* _TO BE DONE_
All of the listing below must be repeated word for word. Pictures are the only thing to omit.

* _RAW DATA_
══════════
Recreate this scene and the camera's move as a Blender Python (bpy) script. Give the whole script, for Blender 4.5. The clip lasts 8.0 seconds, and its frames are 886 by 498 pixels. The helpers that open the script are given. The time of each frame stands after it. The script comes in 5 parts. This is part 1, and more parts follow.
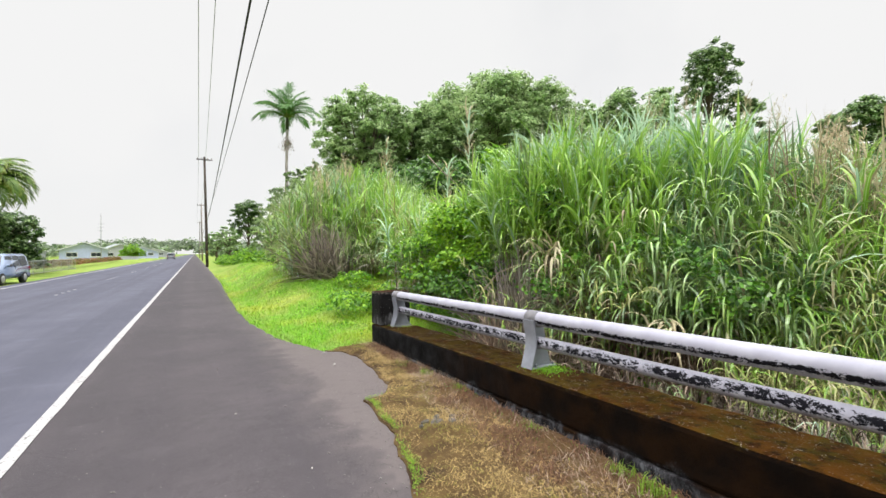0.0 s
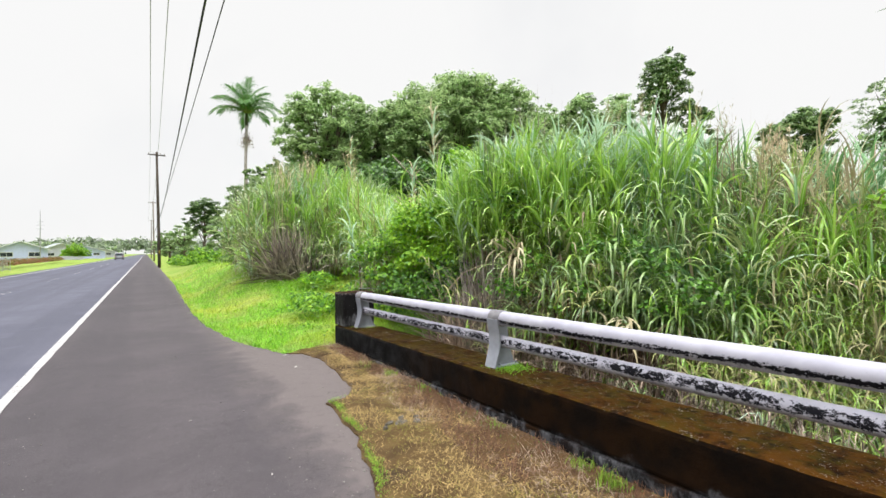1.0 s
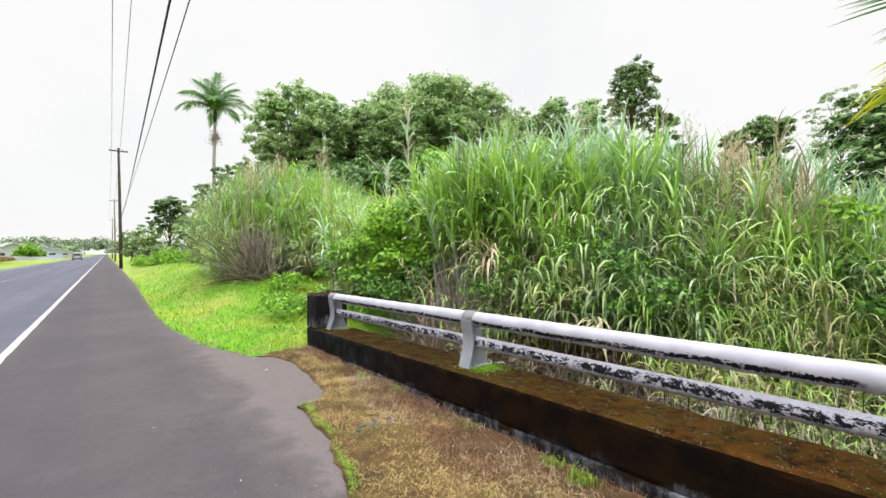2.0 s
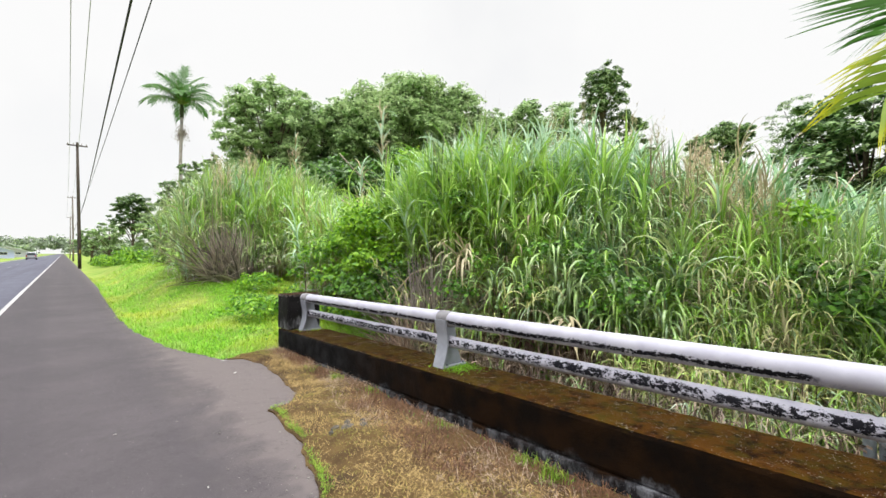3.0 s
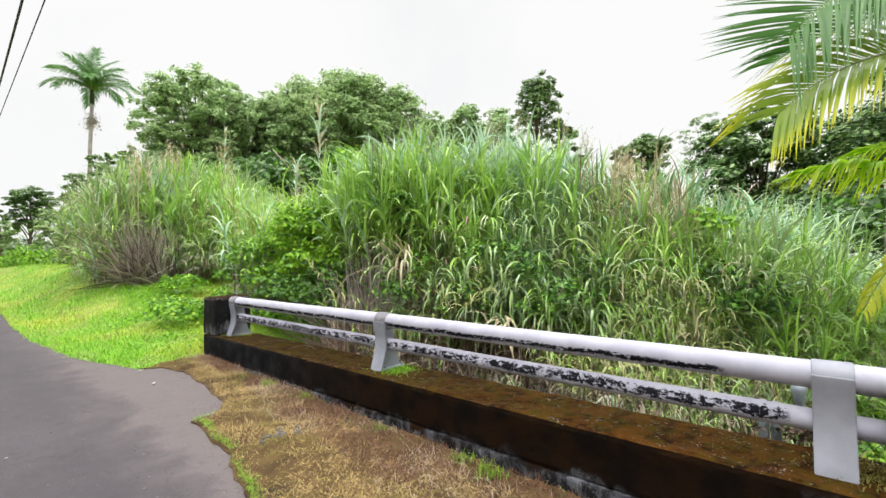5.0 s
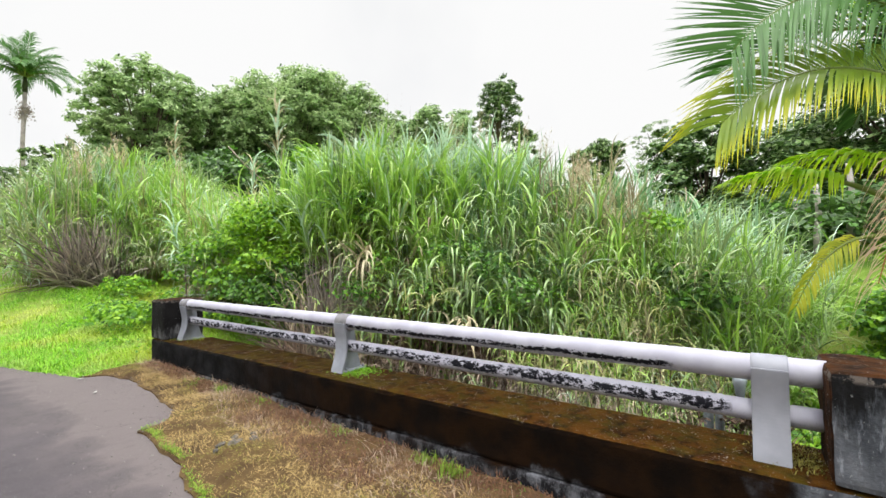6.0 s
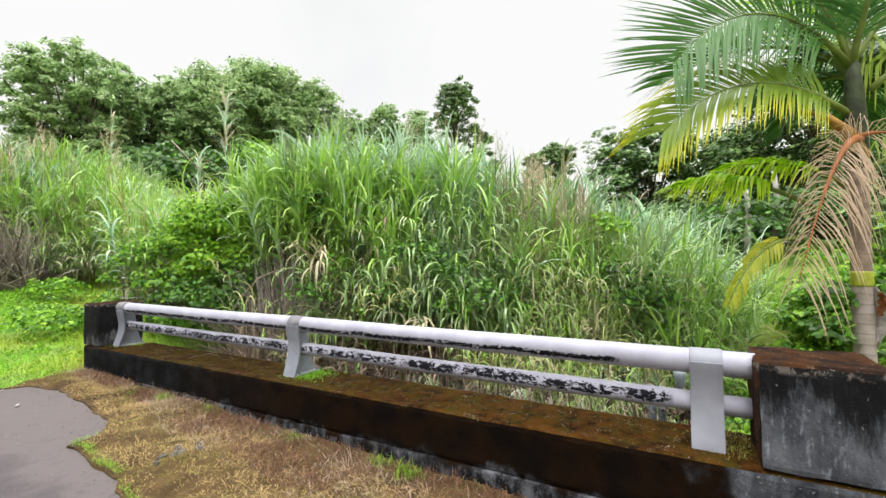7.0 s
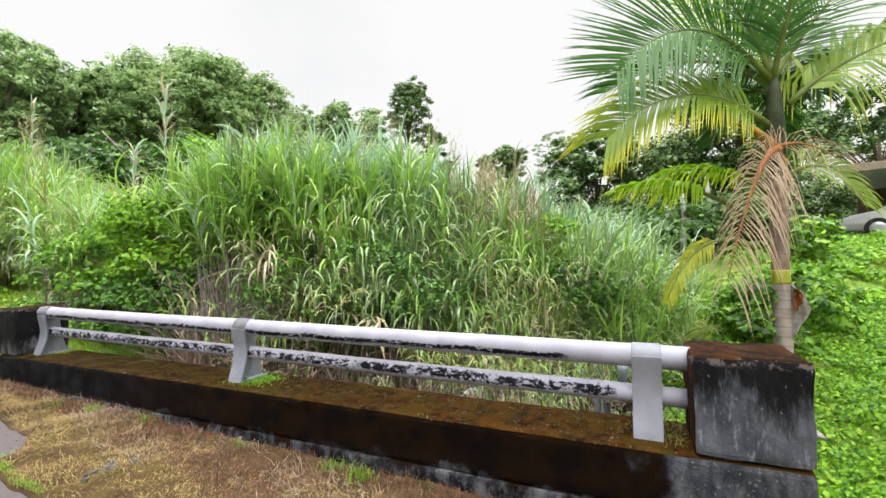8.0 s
══════════
* _EXERCISE RESPONSE_
Recreate this scene and the camera's move as a Blender Python (bpy) script. Give the whole script, for Blender 4.5. The clip lasts 8.0 seconds, and its frames are 886 by 498 pixels. The helpers that open the script are given. The time of each frame stands after it. The script comes in 5 parts. This is part 1, and more parts follow.
0.0 s
1.0 s
2.0 s
3.0 s
5.0 s
6.0 s
7.0 s
8.0 s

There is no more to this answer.